When I got to the end of the Wildcat Trail/beginning of Ore Pit Loop Trail and looked at the trail map, I quickly realized that the trail was going to be longer than the 0.9-mi listed on the Montgomery Bell State Park website. So I turned on my Hiking Project app and kept the GPS tracker running for the entire loop. Final mileage total: 1.7-mi.
Ore Pit Loop Trail is so named because iron ore was discovered in what is now Montgomery Bell State Park back in the early 1800s. Mining the iron ore is what’s caused the pits in the earth surrounding the trail, but the Civil War caused the mining to cease and it never picked back up again. The result is that the loop is much more varied in terms of topography than the previous two trails, and you get more of a workout.

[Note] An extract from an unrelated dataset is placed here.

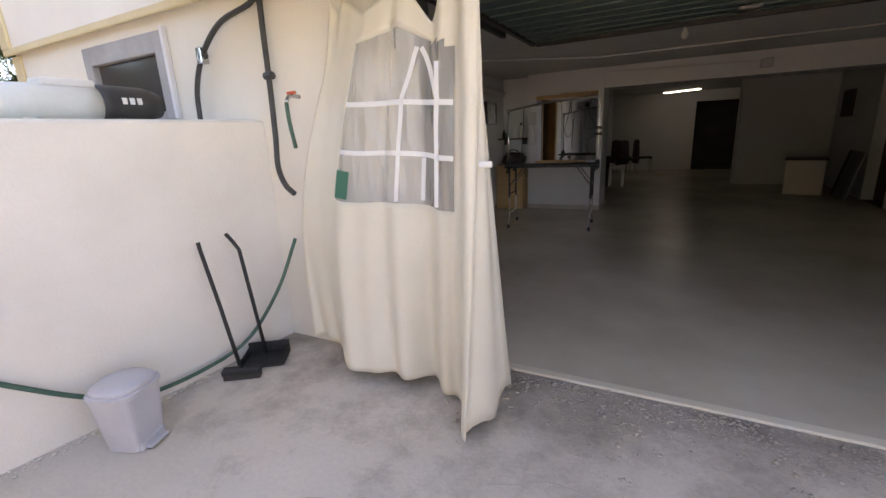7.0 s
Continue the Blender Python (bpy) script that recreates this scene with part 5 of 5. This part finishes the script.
bi = thing("waste_bin", pose(0.68, -1.19, 0, 0, 0, 20) @ Matrix.Scale(1.12, 4), "grey plastic pedal bin on the yard", "bin")
part("body", oval_loft([(0.068, 0.072, 0.0), (0.074, 0.078, 0.006), (0.092, 0.098, 0.24), (0.094, 0.1, 0.255)], power=0.3), M["bin"], bi)
part("rim", oval_loft([(0.094, 0.1, 0.25), (0.106, 0.112, 0.252), (0.108, 0.114, 0.272), (0.1, 0.106, 0.276)], power=0.55), M["bin"], bi)
part("lid", oval_loft([(0.1, 0.106, 0.274), (0.102, 0.108, 0.285), (0.094, 0.1, 0.297), (0.06, 0.065, 0.303)], power=0.75), M["bin"], bi, smooth=True)
part("hinge", box(-0.112, -0.1, -0.04, 0.04, 0.262, 0.29, 0.004), M["bin"], bi)
part("pedal", box(0.06, 0.115, -0.05, 0.05, 0.008, 0.024, 0.006), M["bin"], bi)
part("skirt", box(0.066, 0.084, -0.066, 0.066, 0.0, 0.045, 0.006), M["bin"], bi)
for nm, lab, bx, by, topx, topy, px, py in (("dustpan", "black long handled dustpan", 0.61, -0.36, 0.50, -0.42, 0.13, 0.10), ("broom", "black long handled broom", 0.67, -0.59, 0.50, -0.60, 0.11, 0.06)):
    d = thing(nm, pose(bx, by, 0), lab + " leaning on the planter wall", nm)
    dx, dy = topx - bx, topy - by
    part("handle", tube([(0, 0, 0.04), (dx * 0.2, dy * 0.3, 0.40), (dx * 0.4, dy * 0.6, 0.74), (dx * 0.65, dy * 0.8, 0.79), (dx, dy, 0.84)] if nm == "dustpan" else [(0, 0, 0.04), (dx * 0.5, dy * 0.5, 0.45), (dx * 0.95, dy * 0.95, 0.78), (dx, dy, 0.83)], 0.0115, 8), M["black"], d, smooth=True)
    if nm == "dustpan":
        b = box(-px, px, -py, py, 0.004, 0.016, 0.003)
        box(-px, px, py - 0.012, py, 0.004, 0.09, 0.003, bm=b)
        box(-px, -px + 0.01, -py, py, 0.004, 0.06, 0.003, bm=b)
        box(px - 0.01, px, -py, py, 0.004, 0.06, 0.003, bm=b)
        part("pan", b, M["black"], d).matrix_basis = pose(0.02, -0.02, 0, 0, 0, 35)
    else:
        part("head", box(-px, px, -py * 0.5, py * 0.5, 0.03, 0.07, 0.006), M["black"], d).matrix_basis = pose(0, 0, 0, 0, 0, 35)
        part("bristles", box(-px * 0.95, px * 0.95, -py * 0.4, py * 0.4, 0.0, 0.03, 0.003), M["iron"], d).matrix_basis = pose(0, 0, 0, 0, 0, 35)
wp_ = thing("water_pipe", pose(0, -0.06, 0), "black plastic water pipe along the house front", "pipe")
part("pipe", tube([(-0.07, 0.0, 1.5), (-0.045, 0.0, 1.73), (0.07, 0.0, 1.93), (0.28, 0.0, 2.09), (0.55, 0.0, 2.15), (0.66, 0.0, 2.18), (1.1, 0.0, 2.2), (1.6, 0.0, 2.225), (2.3, 0.0, 2.23), (3.2, 0.0, 2.24), (4.9, 0.0, 2.245)], 0.017, 8, n=6), M["cable"], wp_, smooth=True)
part("pipe", tube([(0.66, 0.0, 2.18), (0.655, 0.0, 2.0), (0.65, 0.0, 1.7), (0.66, -0.02, 1.4), (0.69, -0.06, 1.22), (0.75, -0.08, 1.11), (0.82, -0.08, 1.05)], 0.017, 8, n=6), M["cable"], wp_, smooth=True)
for x, z in ((0.66, 2.18), (0.07, 1.93), (0.655, 1.75), (1.6, 2.225)):
    part("coupling", tube([(x - 0.03, 0, z), (x + 0.03, 0, z)], 0.024, 8), M["cable"], wp_)
part("clip", box(0.045, 0.095, -0.03, 0.03, 1.88, 1.98, 0.006), M["tube"], wp_, "metal pipe clip")
tap = thing("tap", pose(0.82, -0.02, 1.62), "small brass tap on the house front", "tap")
part("body", tube([(0, 0.02, 0), (0, -0.06, 0), (0, -0.09, -0.04)], 0.012, 8, n=3), M["tube"], tap, smooth=True)
part("handle", box(-0.035, 0.035, -0.05, -0.035, 0.012, 0.028, 0.004), M["red"], tap)
part("hose_end", tube([(0, -0.09, -0.04), (0.005, -0.09, -0.15), (0.02, -0.08, -0.3)], 0.012, 8, n=3), M["hose"], tap, smooth=True)
wr = thing("loose_wire", pose(2.4, -0.05, 2.2), "thin black wires drooping over the garage opening", "wire")
part("wire", tube([(-0.3, 0, 0.03), (-0.15, -0.05, -0.08), (0.0, -0.03, -0.02)], 0.004, 5, n=6), M["cable"], wr)
part("wire", tube([(0.1, 0, 0.03), (0.25, -0.04, -0.1), (0.5, -0.04, -0.08), (0.7, 0, 0.04)], 0.004, 5, n=6), M["cable"], wr)
part("wire", tube([(0.7, 0, 0.06), (0.78, -0.02, 0.0), (0.86, -0.02, 0.05)], 0.004, 5, n=6), M["cable"], wr)
lb = thing("lamp_box", pose(3.05, -0.055, 2.2), "small white wall box above the opening", "box")
part("case", box(-0.06, 0.06, -0.05, 0.0, -0.04, 0.05, 0.006), M["plastic"], lb)

# ---- terrace and drive things ----
ur = thing("urn", pose(-1.93, -3.66, 1.415) @ Matrix.Diagonal((0.75, 0.75, 0.72, 1)), "small dark bust shaped ornament on the stepped wall", "ornament")
part("figure", lathe([(0.09, 0), (0.1, 0.03), (0.06, 0.06), (0.09, 0.14), (0.10, 0.18), (0.045, 0.22), (0.07, 0.28), (0.075, 0.33), (0.04, 0.38), (0.01, 0.39)], 16), M["bark"], ur, smooth=True)
struct("wall_terrace", box(-9.2, -5.9, -0.35, -0.1, 0.6, 1.75), M["stucco"], "shaded beige wall behind the terrace", "wall")
tg = thing("slat_gate", pose(-5.85, -0.22, 0.68), "brown timber slat gate on the terrace", "gate")
part("frame", box(0, 0.95, -0.03, 0.0, 0.1, 0.16, 0.004), M["rust"], tg)
part("frame", box(0, 0.95, -0.03, 0.0, 0.95, 1.01, 0.004), M["rust"], tg)
tsm = mesh_of("slat", box(-0.03, 0.03, -0.02, 0.0, 0.03, 1.15, 0.004), M["slat"])
for k in range(10):
    part("slat", tsm, None, tg).matrix_basis = pose(0.05 + 0.094 * k, -0.012, 0)
for x, y in ((-4.78, -0.3),):
    pl_ = thing("gate_pillar", pose(x, y, 0.68), "ochre rendered pillar on the terrace", "pillar")
    part("shaft", box(-0.16, 0.16, -0.16, 0.16, -0.02, 1.75, 0.015), M["ochre"], pl_)
    part("cap", box(-0.2, 0.2, -0.2, 0.2, 1.75, 1.83, 0.02), M["ochre"], pl_)
tf = thing("terrace_fence", pose(-4.6, -0.25, 0.68), "tall dark iron fence beside the house", "fence")
for z in (0.95, 1.9):
    part("rail", box(0, 1.84, -0.012, 0.012, z - 0.012, z + 0.012, 0.003), M["iron"], tf)
fbm = mesh_of("bar", tube([(0, 0, 0.9), (0, 0, 2.0)], 0.011, 6), M["iron"])
for k in range(17):
    part("bar", fbm, None, tf).matrix_basis = pose(0.08 + 0.105 * k, 0, 0)
part("plinth", box(0, 1.84, -0.08, 0.08, -0.02, 0.9, 0.01), M["ochre"], tf)
pot = thing("potted_cactus", pose(-3.35, -1.35, 0.68), "dark round potted plant on the terrace", "plant pot")
part("pot", lathe([(0.12, 0), (0.17, 0.22), (0.19, 0.23), (0.19, 0.26), (0.15, 0.26)], 16), M["post"], pot, smooth=True)
pq, pw = in_blobs(260, [(np.array((0, 0, 0.36)), (0.18, 0.18, 0.14))], 0.3)
part("leaf_rosette", leaves("leaf_rosette", pq, pw + np.array((0, 0, 0.5)), 0.16, 0.03, M["cypleaf"]), None, pot)
skp = thing("waste_container", pose(-13.6, -5.15, 0, 0, 0, 2), "dark wheeled waste container beside the drive", "container")
part("body", box(-0.6, 0.6, -0.32, 0.32, 0.08, 0.85, 0.05), M["black"], skp)
part("lid", box(-0.63, 0.63, -0.35, 0.35, 0.85, 0.92, 0.03), M["black"], skp)
fg = thing("drive_gate", pose(-16.4, -7.9, 0), "dark iron gate standing open at the end of the drive", "gate")
for x, y in ((0, 0.05), (0.9, 2.55)):
    part("post", box(x - 0.08, x + 0.08, y - 0.08, y + 0.08, 0, 1.75, 0.01), M["iron"], fg)
part("beam", box(-6.2, -6.0, -5, 6, 1.0, 1.22, 0.02), M["iron"], fg)
for k in range(7):
    part("bar", box(0.85 + 0.2 * k, 0.875 + 0.2 * k, 2.66, 2.69, 0.1, 1.6, 0.004), M["iron"], fg)
for z in (0.15, 1.55):
    part("rail", box(0.85, 2.2, 2.66, 2.69, z, z + 0.04, 0.004), M["iron"], fg)

# ---- small things on the yard ----
ball = thing("tennis_ball", pose(2.74, -6.34, 0.033), "yellow green tennis ball on the concrete", "ball")
bm = bmesh.new()
bmesh.ops.create_icosphere(bm, subdivisions=4, radius=0.033)
part("felt", bm, M["tennis"], ball, smooth=True)
part("seam", tube([(0.0332 * math.cos(t) * math.cos(0.5 * math.sin(2 * t)), 0.0332 * math.sin(t) * math.cos(0.5 * math.sin(2 * t)), 0.0332 * math.sin(0.5 * math.sin(2 * t))) for t in np.linspace(0, 6.283, 40)], 0.0008, 4), M["plastic"], ball)
lst = thing("litter_leaf", pose(0, 0, 0.004), "dry fallen narrow leaves on the concrete", "leaf litter")
lst["kind"] = "stuff"
n = 90
lx = rng.uniform(0.2, 3.4, n)
lwall = np.interp(lx, [0.4, 1.2, 2.06, 2.7, 3.3, 4.0], [-7.5, -7.35, -7.07, -6.75, -6.28, -5.85])
ly = lwall + 0.05 + rng.exponential(0.35, n)
part("leaf", leaves("leaf", np.stack([lx, ly, np.full(n, 0.008)], 1), np.stack([rng.normal(size=n), rng.normal(size=n), np.full(n, 0.08)], 1), 0.075, 0.010, M["dryleaf"], 0.02), None, lst)
n = 2400
dx_ = rng.uniform(-1.5, 1.8, n)
dy_ = np.interp(dx_, [-2, 0.4, 1.2, 2.06], [-7.65, -7.5, -7.35, -7.07]) + 0.05 + np.abs(rng.normal(0, 0.22, n)) * np.interp(dx_, [-1.5, 0.8, 1.7], [0.5, 1.3, 0.8])
deb = tagged(new("leaf_litter", leaves("leaf_litter", np.stack([dx_, dy_, rng.uniform(0.006, 0.02, n)], 1), np.stack([rng.normal(size=n), rng.normal(size=n), np.full(n, 0.2)], 1), 0.035, 0.012, M["dryleaf"], 0.05)), "dry brown leaf litter along the foot of the wall", "leaf litter", kind="stuff")
crk = tube([(2.05, -5.86, 0.0), (2.09, -5.65, 0.0), (2.13, -5.45, 0.0), (2.17, -5.2, 0.0), (2.25, -4.9, 0.0), (2.28, -4.55, 0.0), (2.4, -4.2, 0.0)], 0.0016, 5, n=5)
for v in crk.verts:
    v.co.x += 0.006 * noise.noise(v.co * 12)
    v.co.z = v.co.z * 0.4 + 0.0012
struct("pavement_crack", crk, M["post"], "hairline crack in the concrete yard", "crack")
for k, pts in enumerate([[(2.2, -1.9), (2.5, -1.6), (2.75, -1.5), (3.2, -1.25), (3.6, -1.2)], [(2.3, -0.75), (2.6, -0.62), (3.0, -0.7), (3.5, -0.45)], [(1.0, -1.9), (1.4, -1.6), (1.55, -1.2), (1.9, -1.0)]]):
    cb_ = tube([(x, y, 0.0) for x, y in pts], 0.0016, 5, n=7)
    for v in cb_.verts:
        v.co.x += 0.02 * noise.noise(Vector((v.co.x * 6, v.co.y * 6, k)))
        v.co.y += 0.02 * noise.noise(Vector((v.co.x * 7, v.co.y * 5, k + 9)))
        v.co.z = v.co.z * 0.4 + 0.0012
    struct("pavement_crack_%d" % (k + 2), cb_, M["post"], "hairline crack in the concrete yard", "crack")
clod = thing("stone", pose(-0.95, -6.12, 0.01), "small dark stone on the gravel", "stone")
bm = bmesh.new()
bmesh.ops.create_icosphere(bm, subdivisions=2, radius=0.035)
for v in bm.verts:
    v.co *= 1 + 0.4 * noise.noise(v.co * 30)
part("rock", bm, M["bark"], clod)


def crumbs(name, px, py, size, mat, label, flat=0.5):
    """Small uneven chips lying on the ground at the given places."""
    k = len(px)
    r = rng.uniform(size[0], size[1], k) * (0.5 + rng.random(k) ** 3)
    v = octa[None] * r[:, None, None] * rng.uniform(0.5, 1.4, (k, 6, 1))
    a = rng.uniform(0, 6.28, k)[:, None]
    v = np.stack([v[..., 0] * np.cos(a) - v[..., 1] * np.sin(a) + px[:, None], v[..., 0] * np.sin(a) + v[..., 1] * np.cos(a) + py[:, None], v[..., 2] * flat + 0.002 + 0.25 * r[:, None]], -1)
    f = ((np.arange(k) * 6)[:, None, None] + tri8[None]).reshape(-1, 3)
    return tagged(new(name, np_mesh(name, v, f, mat)), label, "debris", kind="stuff")


n = 3200
cx_ = rng.uniform(1.9, 4.3, n)
crumbs("threshold_grit", cx_, 0.11 - np.abs(rng.normal(0, 0.22, n)) * (0.5 + 0.7 * np.sin(cx_ * 4.0) ** 2), (0.002, 0.012), M["steps"], "grey grit and crumbs swept against the threshold")
n = 170
fy_ = rng.uniform(-1.75, -0.6, n)
crumbs("plaster_flakes", np.interp(fy_, [-2.37, -2.0, -1.55, -1.1, -0.5, 0.0], [0.13, 0.26, 0.345, 0.39, 0.44, 0.48]) + 0.012 + np.abs(rng.normal(0, 0.035, n)), fy_, (0.003, 0.014), M["planter"], "flakes of plaster fallen at the foot of the planter wall")
n = 1100
eu = rng.random(n)
crumbs("turf_edge_soil", 1.5 - 2.72 * eu + np.abs(rng.normal(0, 0.014, n)), -6.735 + 2.63 * eu + np.abs(rng.normal(0, 0.014, n)), (0.003, 0.010), M["soil"], "dark soil crumbs along the turf edge")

Part of the loop follows the Montgomery Bell Overnight Trail, which is a little over 10-mi loop with three overnight shelters along the way. I’ve actually never hiked the Overnight Trail, but it’s on my bucket-list for 2018, for sure. While the trails were combined, I passed by McAdow Cabin, which is a replica of the log cabin owned by Reverend Samuel McAdow, the founder of the Cumberland Presbyterian Church. There were also several signs for the Bell Ringer 25K/50K ultra marathon, which had me worried for a little bit that I would be hiking and all of a sudden runners would appear out of nowhere to trample me. Thankfully, the race happened at the beginning of December and they just hadn’t removed the signs yet.

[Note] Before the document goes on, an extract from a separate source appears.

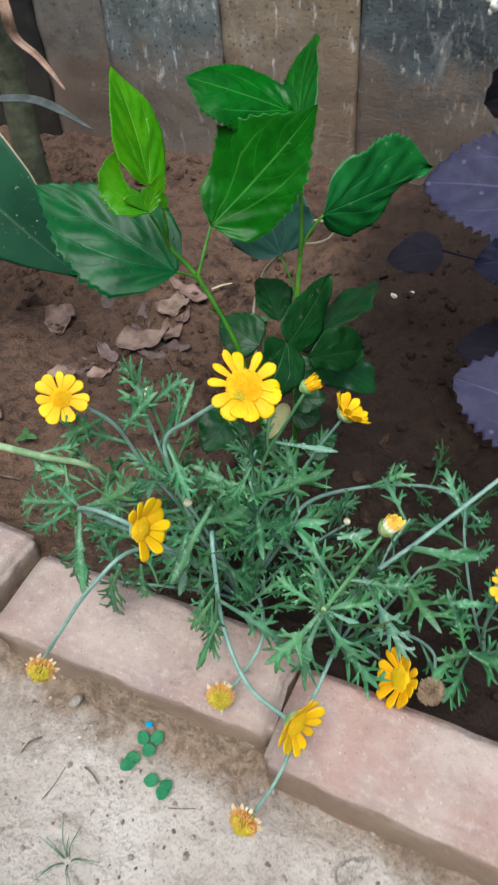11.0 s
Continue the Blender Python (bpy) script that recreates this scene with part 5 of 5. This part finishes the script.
# ---- pieces of the wall and of the edging ----
# the seam at -0.529 widens the slabs that are painted for shade
SEAMS = [-0.978, -0.794, -0.529, -0.409, -0.225, -0.031, 0.162, 0.354, 0.57, 0.76]
STONES = [STONE_BROWN, STONE_GREY, STONE_BROWN, STONE_DARK, STONE_BROWN, STONE_GREY, STONE_DARK, STONE_SHADE, STONE_SHADE, STONE_SHADE, STONE_BROWN, STONE_GREY, STONE_TAN, STONE_DARK, STONE_DARK, STONE_BROWN, STONE_GREY, STONE_TAN]
edges = [-2.5 + 0.19 * k for k in range(8)] + SEAMS + [0.76 + 0.19 * k for k in range(1, 10)]
for n, (a, b) in enumerate(zip(edges, edges[1:])):
    for k, (lo, hi) in enumerate(((-0.04, 0.62), (0.622, 1.28))):
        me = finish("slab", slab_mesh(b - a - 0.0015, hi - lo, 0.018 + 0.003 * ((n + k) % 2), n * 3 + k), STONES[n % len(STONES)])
        put("slab", me, wall, Matrix.Translation(((a + b) / 2, SOIL_BACK + 0.0195, lo)))


def brick_mesh(seed, matter):
    """A worn fired brick on its edge: 232 by 73 mm on top, 110 mm deep, with chipped arrises."""
    bm = bmesh.new()
    bmesh.ops.create_cube(bm, size=1.0, matrix=Matrix.Diagonal((0.232, 0.073, 0.11, 1)))
    bmesh.ops.bevel(bm, geom=bm.edges[:], offset=0.004, segments=2, affect="EDGES")
    bmesh.ops.subdivide_edges(bm, edges=[e for e in bm.edges if e.calc_length() > 0.05], cuts=14, use_grid_fill=True)
    off = Vector((seed * 3.7, 0, 0))
    for v in bm.verts:
        q = v.co + off
        v.co += Vector((noise.noise(q * 30), noise.noise(q * 30 + Vector((9, 0, 0))), noise.noise(q * 30 + Vector((0, 9, 0))))) * 0.0016
        v.co += v.co.normalized() * -0.008 * max(0.0, noise.noise(q * 55) - 0.2)
    return finish("brick", bm, matter)


brick_shapes = [brick_mesh(s, (BRICK_PINK, BRICK, BRICK_RED, BRICK)[s]) for s in range(4)]
for n, (x, y, z, turn, tip) in enumerate(((-0.695, 0.262, 0.002, -1.0, 0.6), (-0.445, 0.267, 0.0, 0.5, -0.5), (-0.195, 0.277, 0.003, -2.0, 0.8), (0.054, 0.262, 0.001, 0.6, -0.3), (0.2885, 0.246, 0.0, -1.0, 0.5), (0.536, 0.247, 0.002, 0.5, 0.2), *((x, 0.255 + 0.004 * (k % 3), 0.001 * (k % 2), (k % 5 - 2) * 0.6, (k % 3 - 1) * 0.5) for k, x in enumerate([-0.945 - 0.248 * j for j in range(6)] + [0.793 + 0.248 * j for j in range(7)])))):
    ob = put("brick", brick_shapes[n % 4], None, pose(x, y, z, tip, tip * 0.5, turn))
    tagged(ob, ("dusty red-brown brick on edge with a black scrap on it", "dusty pinkish brick on edge bordering the soil bed")[n != 2], "brick", "brick edging")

Like the Wildcat Trail, this hike was also incredibly muddy, but for a much longer stretch of trail. I was so thankful I had extra shoes waiting for me back at the car, because driving home in my mud-caked boots would have been such a mess. Even with the mud, though, this is definitely a trail I would recommend to others. You get a great view of the park with only moderate difficulty.